_EXERCISE BRIEF:_ Only the lines from the one containing "What Blender Python" through the one containing "import numpy as np" should be output, both ends included and exactly as they appear, minus any pictures.

((

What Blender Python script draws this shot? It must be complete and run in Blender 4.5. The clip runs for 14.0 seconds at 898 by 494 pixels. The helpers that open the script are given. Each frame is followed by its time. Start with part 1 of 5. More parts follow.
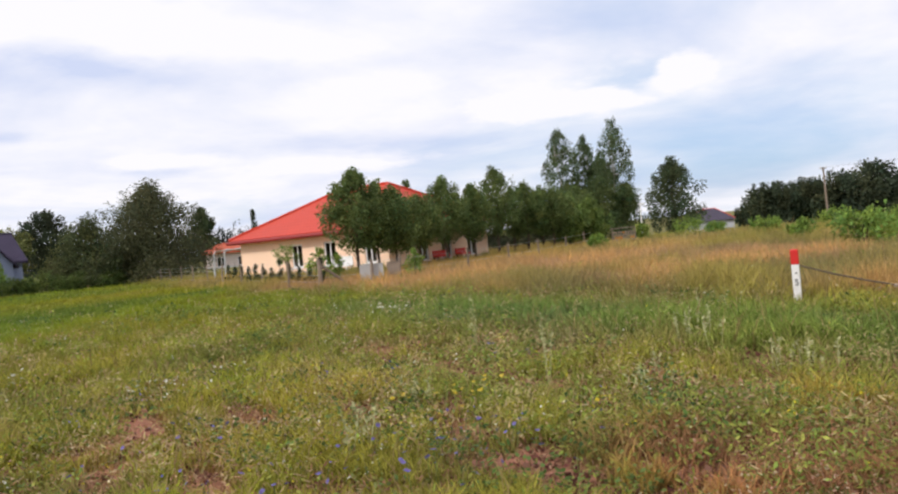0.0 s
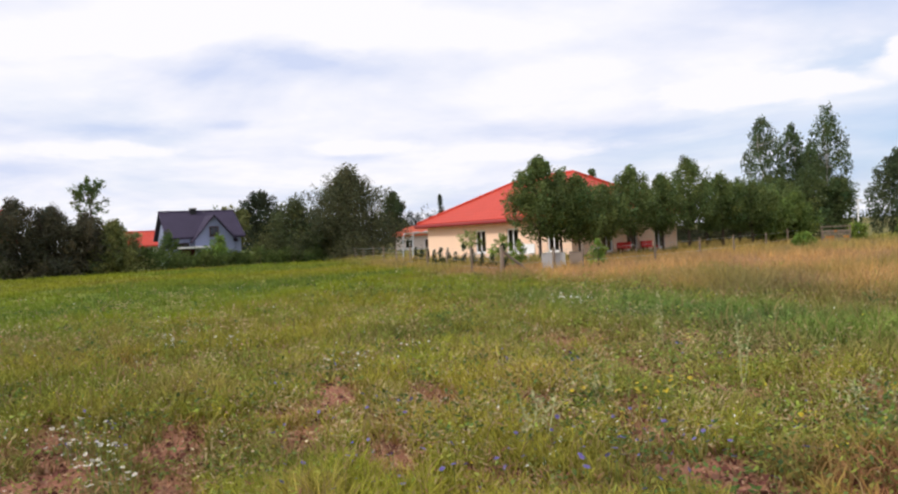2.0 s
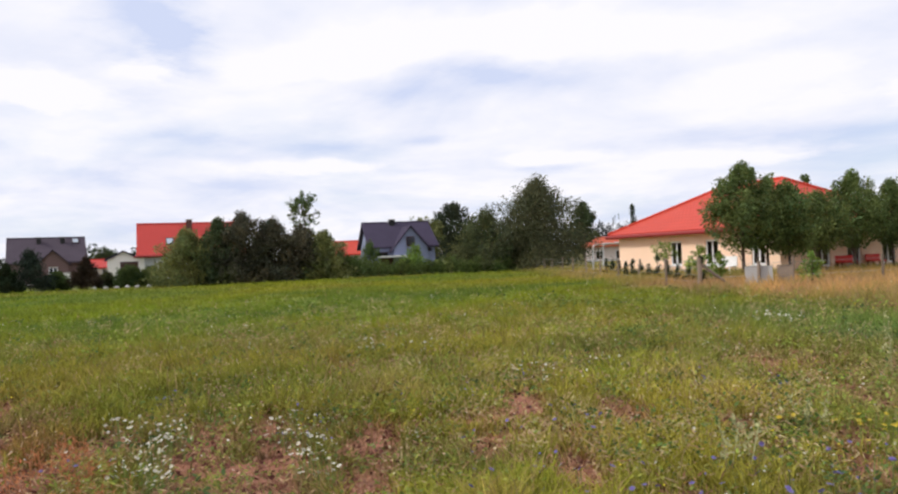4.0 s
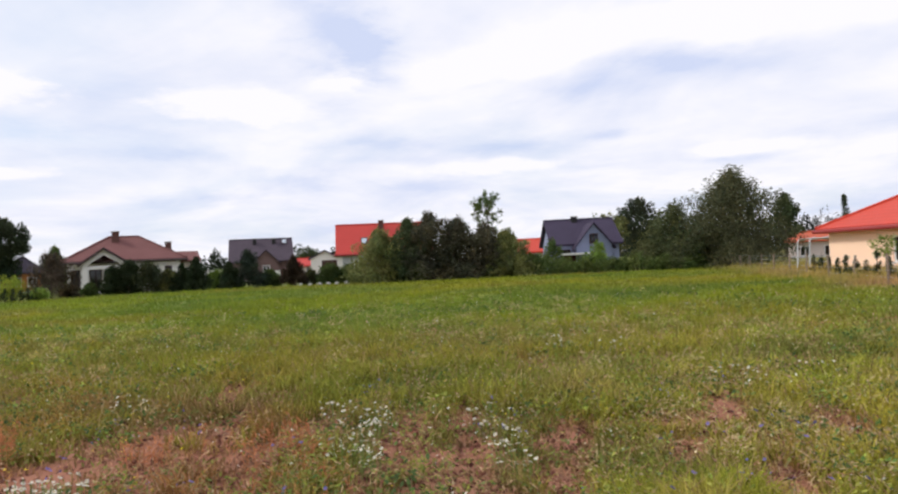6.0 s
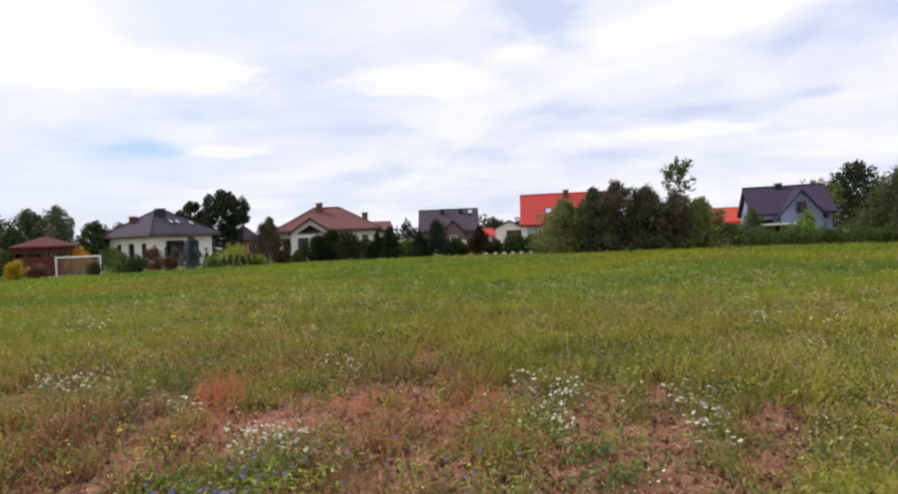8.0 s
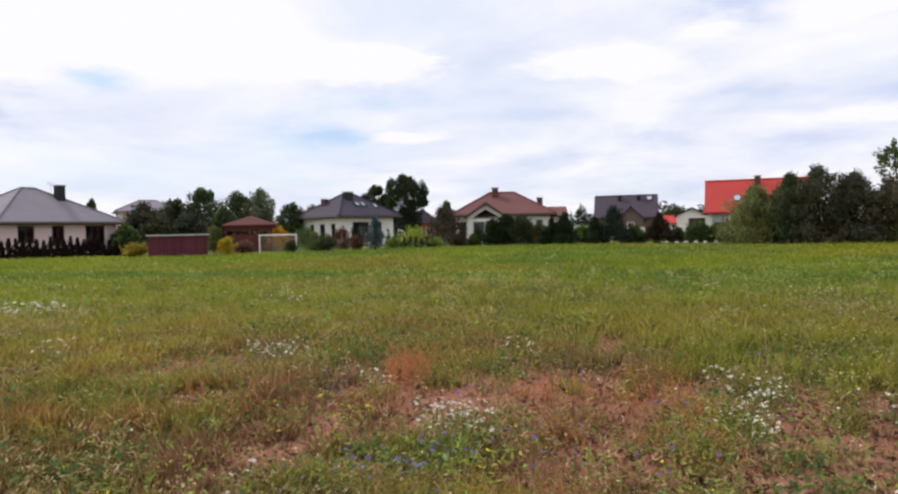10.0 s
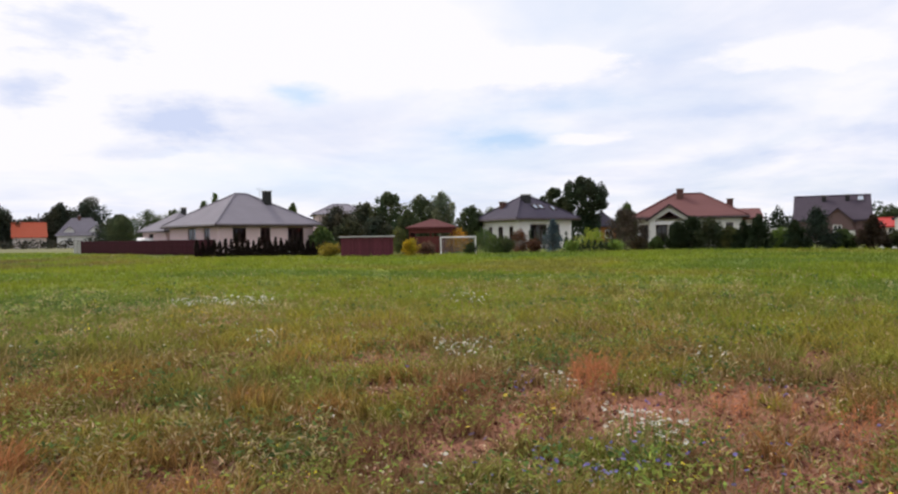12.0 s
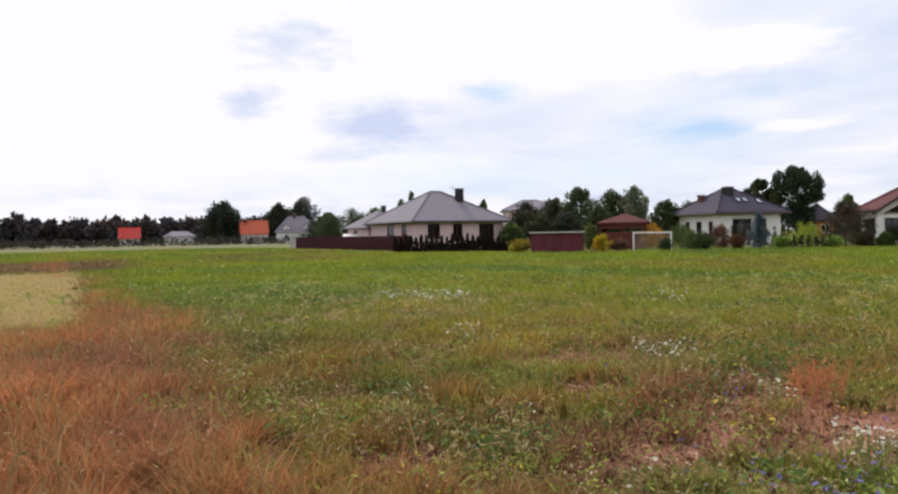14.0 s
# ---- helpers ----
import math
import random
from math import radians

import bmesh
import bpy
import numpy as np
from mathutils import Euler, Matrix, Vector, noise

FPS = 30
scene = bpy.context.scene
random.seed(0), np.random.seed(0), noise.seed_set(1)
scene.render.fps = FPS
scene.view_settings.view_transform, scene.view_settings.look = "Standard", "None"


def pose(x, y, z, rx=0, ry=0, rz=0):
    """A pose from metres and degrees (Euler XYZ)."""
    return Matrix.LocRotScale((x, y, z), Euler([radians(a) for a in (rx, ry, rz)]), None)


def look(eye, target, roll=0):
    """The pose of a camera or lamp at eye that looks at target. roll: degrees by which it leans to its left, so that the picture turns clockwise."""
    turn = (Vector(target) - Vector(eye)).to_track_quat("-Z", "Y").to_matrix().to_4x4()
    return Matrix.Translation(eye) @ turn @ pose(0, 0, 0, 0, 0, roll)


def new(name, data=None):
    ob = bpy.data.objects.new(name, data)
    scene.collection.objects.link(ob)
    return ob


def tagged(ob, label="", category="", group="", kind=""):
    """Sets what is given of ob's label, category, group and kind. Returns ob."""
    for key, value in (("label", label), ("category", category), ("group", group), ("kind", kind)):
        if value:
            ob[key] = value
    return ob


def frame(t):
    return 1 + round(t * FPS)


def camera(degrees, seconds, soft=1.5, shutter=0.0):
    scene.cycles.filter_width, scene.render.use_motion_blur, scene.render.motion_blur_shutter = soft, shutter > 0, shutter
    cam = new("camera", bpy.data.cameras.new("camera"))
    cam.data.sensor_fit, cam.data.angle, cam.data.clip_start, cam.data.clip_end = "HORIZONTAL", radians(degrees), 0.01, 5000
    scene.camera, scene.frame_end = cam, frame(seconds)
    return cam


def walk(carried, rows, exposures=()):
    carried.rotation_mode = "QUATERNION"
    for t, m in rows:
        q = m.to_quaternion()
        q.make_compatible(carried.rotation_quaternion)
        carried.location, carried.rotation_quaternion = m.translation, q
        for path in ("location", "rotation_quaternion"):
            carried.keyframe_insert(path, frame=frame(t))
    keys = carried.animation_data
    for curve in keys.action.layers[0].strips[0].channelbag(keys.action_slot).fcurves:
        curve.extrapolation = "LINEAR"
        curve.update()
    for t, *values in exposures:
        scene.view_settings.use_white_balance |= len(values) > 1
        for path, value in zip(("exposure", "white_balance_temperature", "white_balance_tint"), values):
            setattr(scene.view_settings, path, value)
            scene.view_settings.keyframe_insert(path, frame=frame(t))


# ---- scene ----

))
((

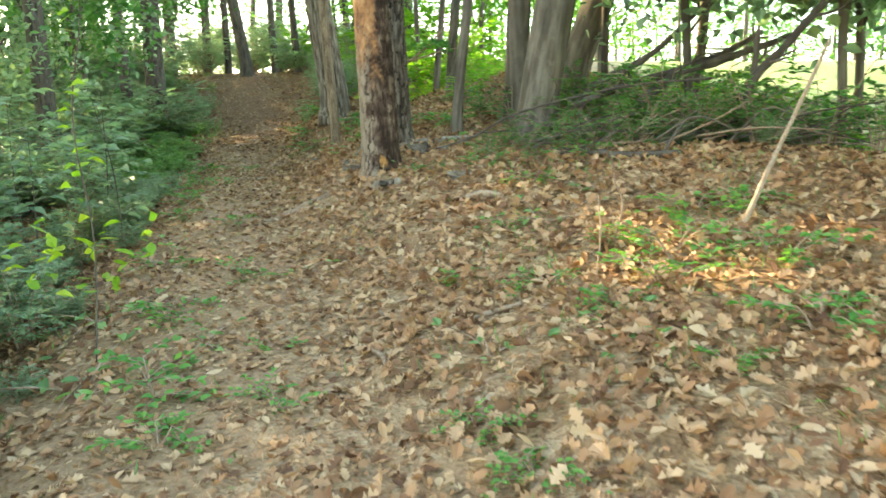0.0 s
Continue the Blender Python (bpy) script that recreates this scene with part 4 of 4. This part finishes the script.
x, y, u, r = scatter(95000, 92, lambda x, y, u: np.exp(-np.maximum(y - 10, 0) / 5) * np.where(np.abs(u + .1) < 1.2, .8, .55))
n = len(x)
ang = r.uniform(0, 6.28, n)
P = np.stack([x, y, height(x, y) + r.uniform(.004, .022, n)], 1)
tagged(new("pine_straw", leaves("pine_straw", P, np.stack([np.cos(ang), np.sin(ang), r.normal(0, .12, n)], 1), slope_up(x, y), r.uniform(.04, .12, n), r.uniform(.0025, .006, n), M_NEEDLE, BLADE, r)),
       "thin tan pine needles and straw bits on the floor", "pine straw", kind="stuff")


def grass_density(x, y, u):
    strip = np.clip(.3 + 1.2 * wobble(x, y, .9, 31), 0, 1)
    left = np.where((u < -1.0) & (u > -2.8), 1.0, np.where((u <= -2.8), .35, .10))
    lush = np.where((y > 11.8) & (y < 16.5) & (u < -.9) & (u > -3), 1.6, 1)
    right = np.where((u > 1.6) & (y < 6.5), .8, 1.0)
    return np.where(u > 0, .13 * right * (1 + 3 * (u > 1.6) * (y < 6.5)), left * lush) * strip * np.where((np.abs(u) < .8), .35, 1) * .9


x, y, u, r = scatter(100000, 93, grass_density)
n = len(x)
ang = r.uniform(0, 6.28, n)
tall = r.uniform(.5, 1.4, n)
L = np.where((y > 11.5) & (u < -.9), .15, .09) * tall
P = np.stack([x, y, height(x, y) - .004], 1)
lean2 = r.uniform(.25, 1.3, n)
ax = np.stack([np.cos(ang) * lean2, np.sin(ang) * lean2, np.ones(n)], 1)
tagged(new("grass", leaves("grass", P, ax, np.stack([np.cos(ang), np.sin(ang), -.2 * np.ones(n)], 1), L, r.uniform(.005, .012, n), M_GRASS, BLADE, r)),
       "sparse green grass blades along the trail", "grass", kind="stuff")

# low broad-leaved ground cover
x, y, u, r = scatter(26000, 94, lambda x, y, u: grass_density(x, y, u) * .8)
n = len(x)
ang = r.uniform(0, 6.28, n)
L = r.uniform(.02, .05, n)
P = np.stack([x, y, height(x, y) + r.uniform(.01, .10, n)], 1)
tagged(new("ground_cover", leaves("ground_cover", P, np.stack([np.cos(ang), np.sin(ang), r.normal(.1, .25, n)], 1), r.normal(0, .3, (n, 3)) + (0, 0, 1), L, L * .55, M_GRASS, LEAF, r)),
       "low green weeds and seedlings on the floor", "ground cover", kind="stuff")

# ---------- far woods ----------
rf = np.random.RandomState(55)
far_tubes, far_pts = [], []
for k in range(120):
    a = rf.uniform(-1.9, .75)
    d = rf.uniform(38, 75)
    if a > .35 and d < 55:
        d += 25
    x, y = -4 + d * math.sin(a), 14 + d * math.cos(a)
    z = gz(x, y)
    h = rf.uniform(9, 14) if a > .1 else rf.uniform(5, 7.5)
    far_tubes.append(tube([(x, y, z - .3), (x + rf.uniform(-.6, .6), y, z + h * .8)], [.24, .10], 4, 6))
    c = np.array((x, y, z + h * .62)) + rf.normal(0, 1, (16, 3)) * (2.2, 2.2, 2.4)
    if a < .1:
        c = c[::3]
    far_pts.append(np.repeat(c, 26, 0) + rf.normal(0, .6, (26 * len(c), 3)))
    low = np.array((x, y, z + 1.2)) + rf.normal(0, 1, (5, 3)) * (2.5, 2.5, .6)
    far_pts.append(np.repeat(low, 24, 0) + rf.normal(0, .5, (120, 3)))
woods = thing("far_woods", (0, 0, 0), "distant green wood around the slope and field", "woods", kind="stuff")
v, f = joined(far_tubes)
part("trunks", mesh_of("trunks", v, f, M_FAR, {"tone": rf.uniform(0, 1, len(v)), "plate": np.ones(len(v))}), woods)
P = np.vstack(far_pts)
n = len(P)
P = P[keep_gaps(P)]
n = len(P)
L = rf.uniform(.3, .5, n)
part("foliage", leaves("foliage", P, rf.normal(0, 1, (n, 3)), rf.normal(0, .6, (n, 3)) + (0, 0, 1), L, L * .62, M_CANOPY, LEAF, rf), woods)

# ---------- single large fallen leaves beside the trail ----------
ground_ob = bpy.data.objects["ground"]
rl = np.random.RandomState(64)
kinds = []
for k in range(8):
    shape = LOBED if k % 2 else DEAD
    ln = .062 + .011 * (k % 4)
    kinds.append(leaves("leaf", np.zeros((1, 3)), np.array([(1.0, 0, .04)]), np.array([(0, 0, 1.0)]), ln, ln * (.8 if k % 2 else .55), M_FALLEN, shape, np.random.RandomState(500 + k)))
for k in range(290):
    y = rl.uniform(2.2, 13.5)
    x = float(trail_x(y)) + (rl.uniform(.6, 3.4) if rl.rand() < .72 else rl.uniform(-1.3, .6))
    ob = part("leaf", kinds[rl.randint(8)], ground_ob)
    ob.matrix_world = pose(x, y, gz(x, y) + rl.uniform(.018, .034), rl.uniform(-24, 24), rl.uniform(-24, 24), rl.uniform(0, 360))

))

_EXERCISE RESULT:_
What Blender Python script draws this shot? It must be complete and run in Blender 4.5. The clip runs for 14.0 seconds at 898 by 494 pixels. The helpers that open the script are given. Each frame is followed by its time. Start with part 1 of 5. More parts follow.
0.0 s
2.0 s
4.0 s
6.0 s
8.0 s
10.0 s
12.0 s
14.0 s
# ---- helpers ----
import math
import random
from math import radians

import bmesh
import bpy
import numpy as np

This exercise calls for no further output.